İLK HEYECAN HALA KORUNUYOR

Devrimin inşası ve savaşın iç içe yaşandığına işaret eden Nadya Derwêş, şunları ekledi: “Israrımız, direnişimiz böylesi ortamda sanatı küllerinden var etmek. Film-dizi-tiyatrolarımızın kurguları hakikatle örülüyor, yaşanmışlıkların bir parçası. Böylesi ortamda çekim yapmak güç veriyor. Direniş, özgürlük ve mücadele anlatılıyor. Aslında ara vermeden çalışmamız ya da setlerin durmaması, savaşa rağmen direnişimiz ve mücadelemizin ispatı oluyor. Gücümüzü ise halkın dili, kültürü, kimliği ve varlığını anlatan filmlerin halk tarafından sahiplenmesinden alıyoruz.
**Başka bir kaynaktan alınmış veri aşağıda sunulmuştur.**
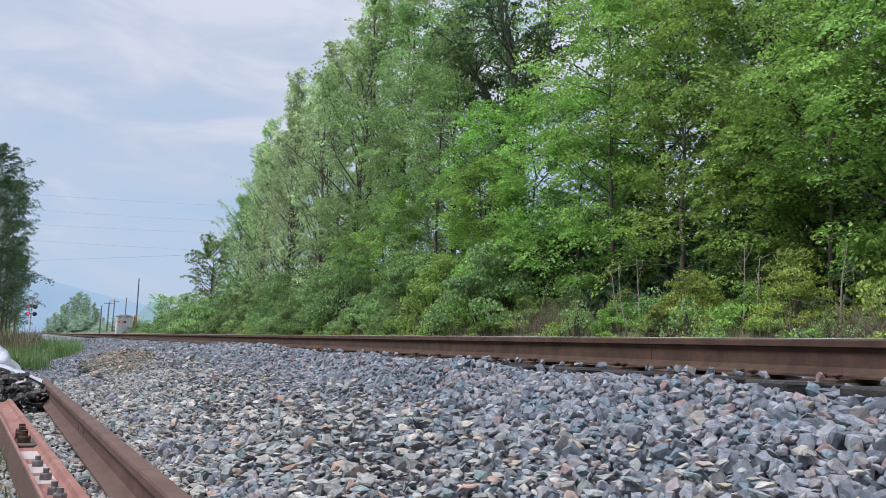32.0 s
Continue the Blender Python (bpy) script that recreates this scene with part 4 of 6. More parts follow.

Halk ilk dönemlerde artık bizim de mi filmlerimiz olacak diyerek seviniyordu. Sinema salonlarımız olmazsa da küçükten büyüğe kadar bir araya geliyor bir beyaz perde aracılığıyla birlikte izliyoruz. Bundan daha sevindirici ne olabilir ki. İlk heyecanımızı hala koruyoruz. Umudum o ki; önümdeki süreçte daha başarılı, halkımızın gönlüne göre ve iyi eserlere imza atalım.”

KISA SÜREDE UYUM SAĞLADIM


Hajîn Ebdurrehman Mihemed, Qamişlolu ve 13 yaşında bir oyuncu. Heval Kekê Min’de ise başrol olan Nûjin karekterini canlandırıyor. Film oyunculuğuna geçmeden önce tiyatroda yer aldığını söyleyen Hajîn, şunları dile getirdi: “Üç tiyatro oyunu sergiledim. En iyi tiyatrocu ödülüne de layık görüldüm. Şu an ise Heval Kekê Min filminde başrol oyuncusuyum. Tiyatrodan sinemaya geçiş yapmanın zorlukları vardı. Tiyatro daha geniş yelpazede çekime sahip olurken filmde detaya inen çekimler söz konusu. Bu yönden zorlanmalar yaşandı fakat kısa sürede rolüme uyum sağladım. Nûjin karekterini oynuyorum. Nûjin doğduğunda abisi gerillaya katılıyor, görme fırsatı olmuyor. Baran adlı gerillayla tanışıyor ve abisi olduğunu düşünüyor. Böylece film devam ediyor…” 

Hajîn son olarak ise Rojava’da Kürt halkının direnişini, mücadelesini, Rojava Devrimi’ni ve halkların kardeşliğini anlatan filmlerin çoğalması gerektiğini belirtti.